Google is planning for a not-too-distant future that looks something like this, with more convenient digital services blended with more relevant advertising. The search engine giant created the Open Auto Alliance to bring its Android system in 2014 to car computers of vehicles built by Honda, Hyundai, General Motors and Audi. The company announced on Monday it will buy Nest Labs, which designs smart thermostats and smoke detectors that gather data on homes. Companies at the Consumer Electronics Show also displayed how tablets are turning into remote controls for washing machines, computers and air conditioners.

[READ: Google In Control of Your Thermostat]

Without going into detail about specific products or the company's new business deals, Scott Huffman, senior engineering director at Google, says the future of search will be voice driven on many more devices than simply PCs and mobile phones where its voice-activated Google Search app is available. The company's Google Now digital assistant application takes that voice search a step further with predictions on what a user needs, and Apple's personal assistant app Siri on iOS is its main competitor. Both applications include features to book reservations online and search the Internet when asked questions, but also remind users about things they might need based on their location and schedules.

"Voice is the most natural way to ask for information, rather than fiddling with a keyboard," Huffman says.

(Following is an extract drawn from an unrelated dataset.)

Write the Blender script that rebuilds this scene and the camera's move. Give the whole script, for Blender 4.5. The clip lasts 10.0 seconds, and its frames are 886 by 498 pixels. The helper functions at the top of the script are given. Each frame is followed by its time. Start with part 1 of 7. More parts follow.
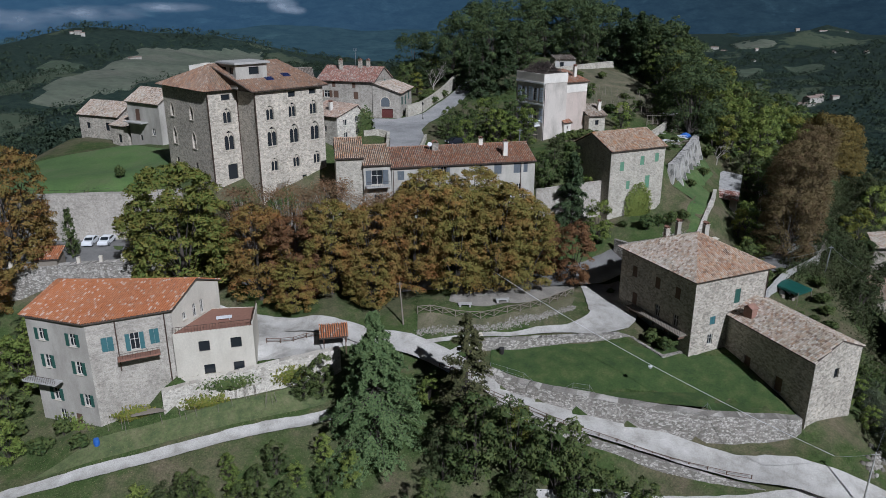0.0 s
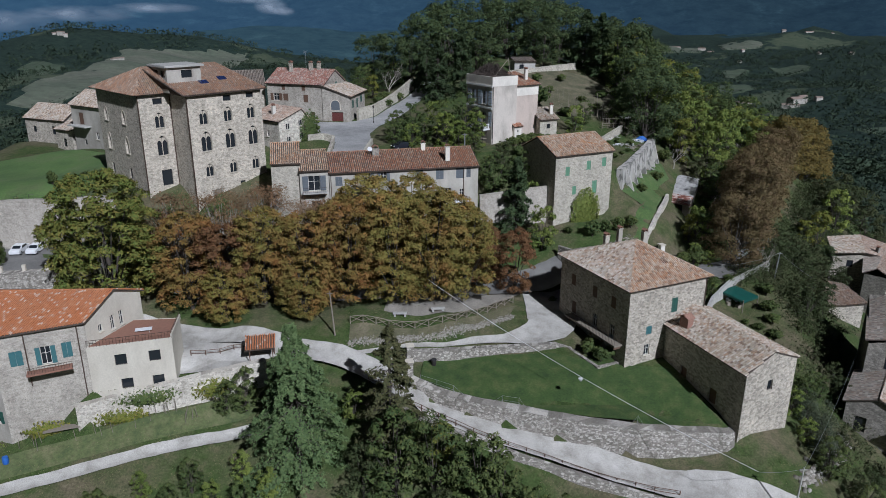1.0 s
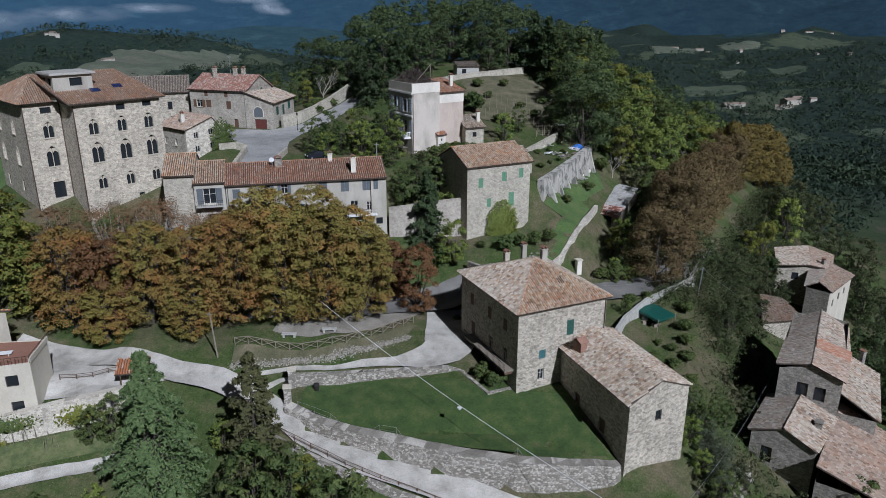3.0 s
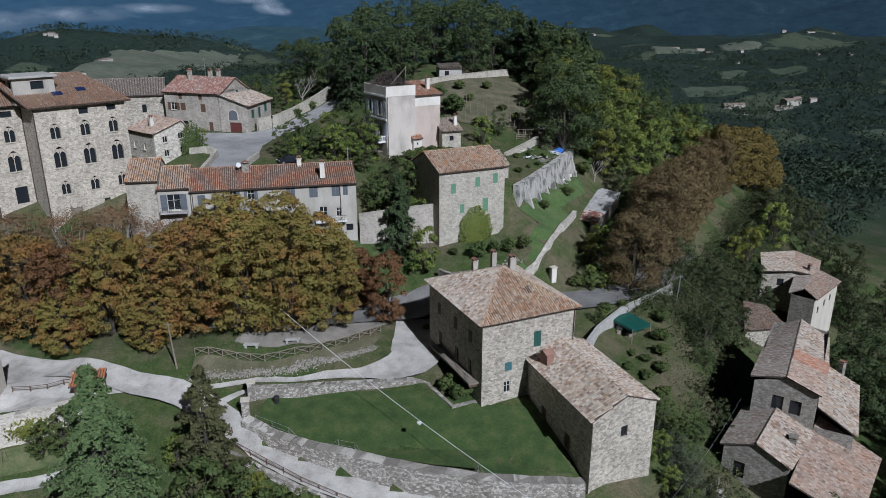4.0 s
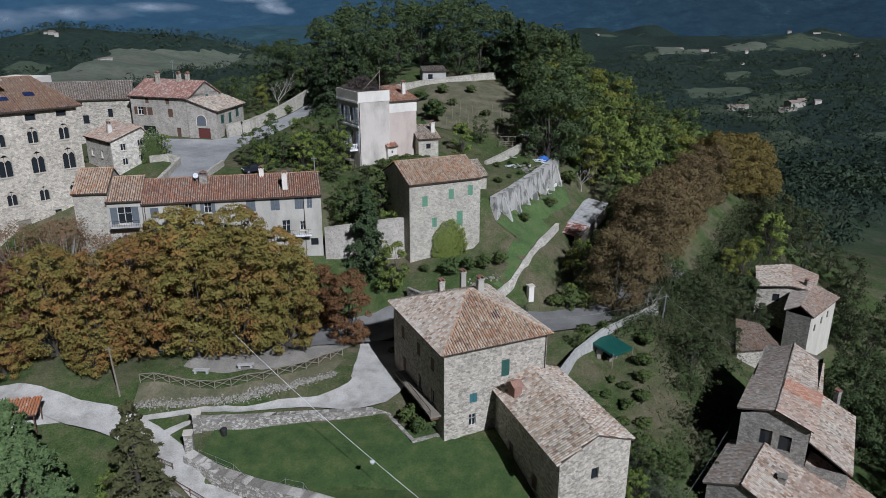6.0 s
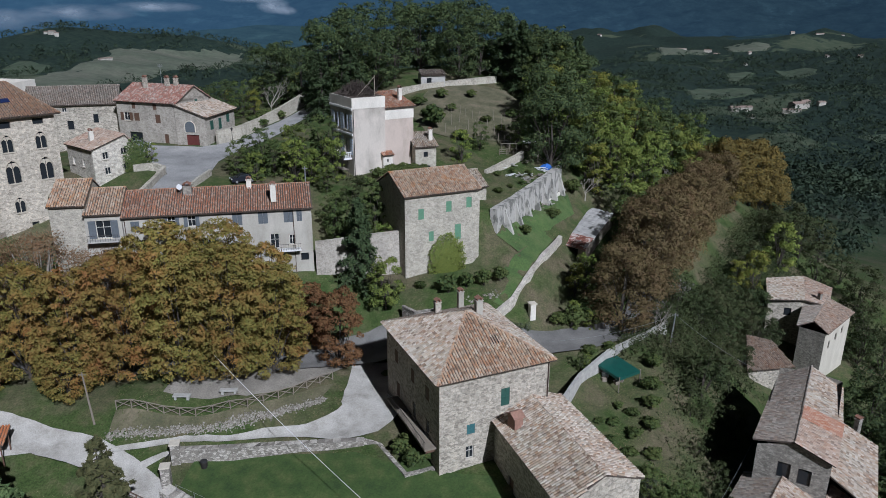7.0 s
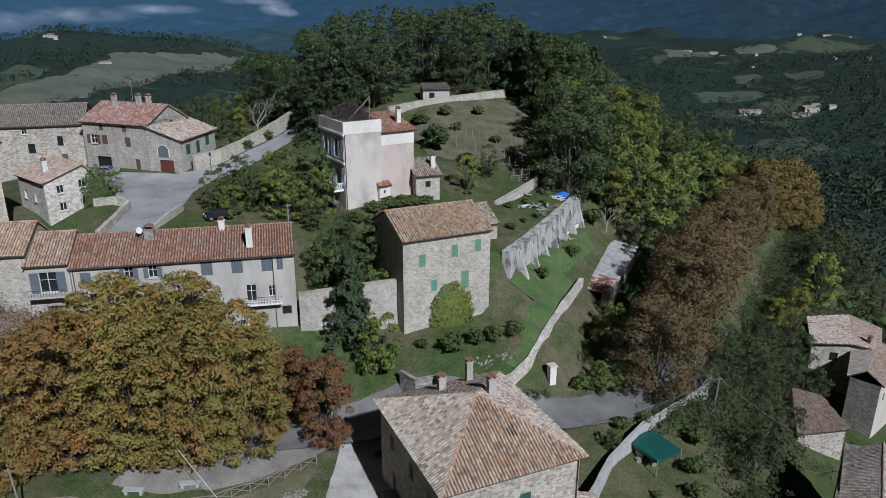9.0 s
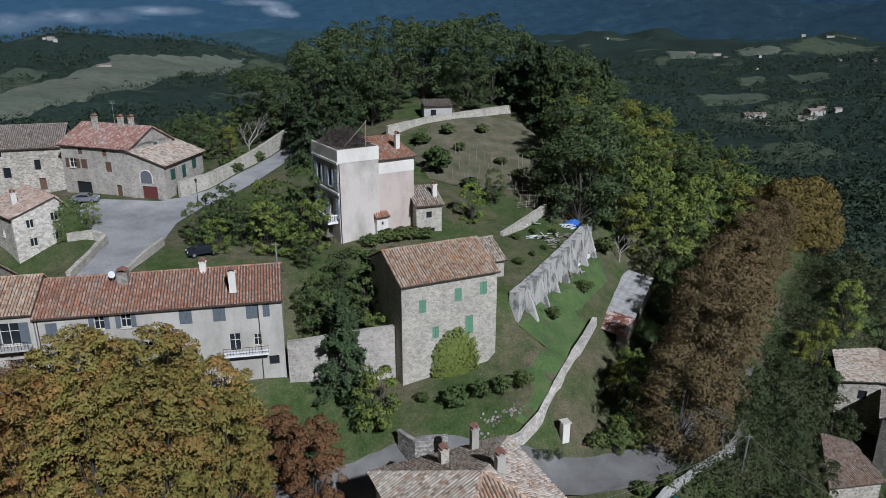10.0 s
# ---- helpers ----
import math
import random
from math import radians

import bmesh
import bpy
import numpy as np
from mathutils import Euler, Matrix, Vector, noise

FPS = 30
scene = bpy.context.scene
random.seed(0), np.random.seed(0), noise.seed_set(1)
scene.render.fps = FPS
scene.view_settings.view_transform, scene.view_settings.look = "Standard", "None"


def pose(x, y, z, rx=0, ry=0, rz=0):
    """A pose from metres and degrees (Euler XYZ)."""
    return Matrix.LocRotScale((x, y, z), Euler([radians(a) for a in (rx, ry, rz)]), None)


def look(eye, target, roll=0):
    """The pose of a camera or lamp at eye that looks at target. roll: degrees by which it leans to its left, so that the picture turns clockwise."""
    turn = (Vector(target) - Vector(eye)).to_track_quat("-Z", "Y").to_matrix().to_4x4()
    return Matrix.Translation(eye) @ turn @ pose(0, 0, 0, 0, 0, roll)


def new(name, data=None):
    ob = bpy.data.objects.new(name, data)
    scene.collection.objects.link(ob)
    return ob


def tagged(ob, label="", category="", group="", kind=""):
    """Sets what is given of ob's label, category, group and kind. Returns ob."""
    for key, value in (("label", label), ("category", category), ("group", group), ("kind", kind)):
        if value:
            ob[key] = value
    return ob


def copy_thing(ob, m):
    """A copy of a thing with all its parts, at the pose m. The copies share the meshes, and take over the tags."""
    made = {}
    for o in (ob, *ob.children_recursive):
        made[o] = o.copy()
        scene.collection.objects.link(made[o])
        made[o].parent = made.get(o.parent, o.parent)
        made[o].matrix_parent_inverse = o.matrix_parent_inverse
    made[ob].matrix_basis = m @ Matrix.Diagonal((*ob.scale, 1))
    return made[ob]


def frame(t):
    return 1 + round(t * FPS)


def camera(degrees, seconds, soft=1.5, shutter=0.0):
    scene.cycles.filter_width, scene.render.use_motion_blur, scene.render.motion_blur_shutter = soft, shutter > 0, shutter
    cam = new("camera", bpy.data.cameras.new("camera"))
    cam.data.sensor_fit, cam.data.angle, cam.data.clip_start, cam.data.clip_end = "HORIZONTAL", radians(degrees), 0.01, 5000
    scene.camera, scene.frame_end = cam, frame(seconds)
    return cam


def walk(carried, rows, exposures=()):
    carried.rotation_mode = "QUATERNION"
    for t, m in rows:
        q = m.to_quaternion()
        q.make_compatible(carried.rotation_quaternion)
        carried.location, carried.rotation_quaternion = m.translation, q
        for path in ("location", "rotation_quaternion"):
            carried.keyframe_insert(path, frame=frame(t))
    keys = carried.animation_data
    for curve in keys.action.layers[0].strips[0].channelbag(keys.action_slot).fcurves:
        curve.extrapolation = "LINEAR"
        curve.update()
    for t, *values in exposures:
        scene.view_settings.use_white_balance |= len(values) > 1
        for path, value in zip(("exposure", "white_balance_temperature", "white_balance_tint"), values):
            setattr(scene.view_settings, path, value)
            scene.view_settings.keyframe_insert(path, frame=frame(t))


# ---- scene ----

Search engines have evolved in the past five years from simple responses on a screen to location-driven suggestions through a smartphone, and five years from now voice-activated search queries triggered by phrases like "OK Google" will become second nature, Huffman says.

"It's pretty clear that in your home in the next few years there will be a proliferation of devices that interact with your voice," Huffman says. "The idea that it was not the case will be foreign to my kids."

Cars are already driving innovation in this space, helping users call people with a voice request, rather than driving with one hand on the wheel and their phone in the other in violation of driver safety laws. Commands like "navigate to the airport" already give directions to Google Search app users. Apple's Siri mobile networking system is also found on cars including those built by Honda. Cars built by Ford also offer the Sync mobile networking system designed by Microsoft.

"It's pretty clear there is a real desire for people to continue on with their life while they drive, to communicate with other people and to get things done," Huffman says.

[ALSO: Google's Android System Hits Cars in 2014]

Google's expansion of voice search to more areas of people's lives will mean chances to advertise things we might need, possibly on Android tablets and smartphones integrated with the home and car platforms, says Whit Andrews, an analyst at Gartner market research firm.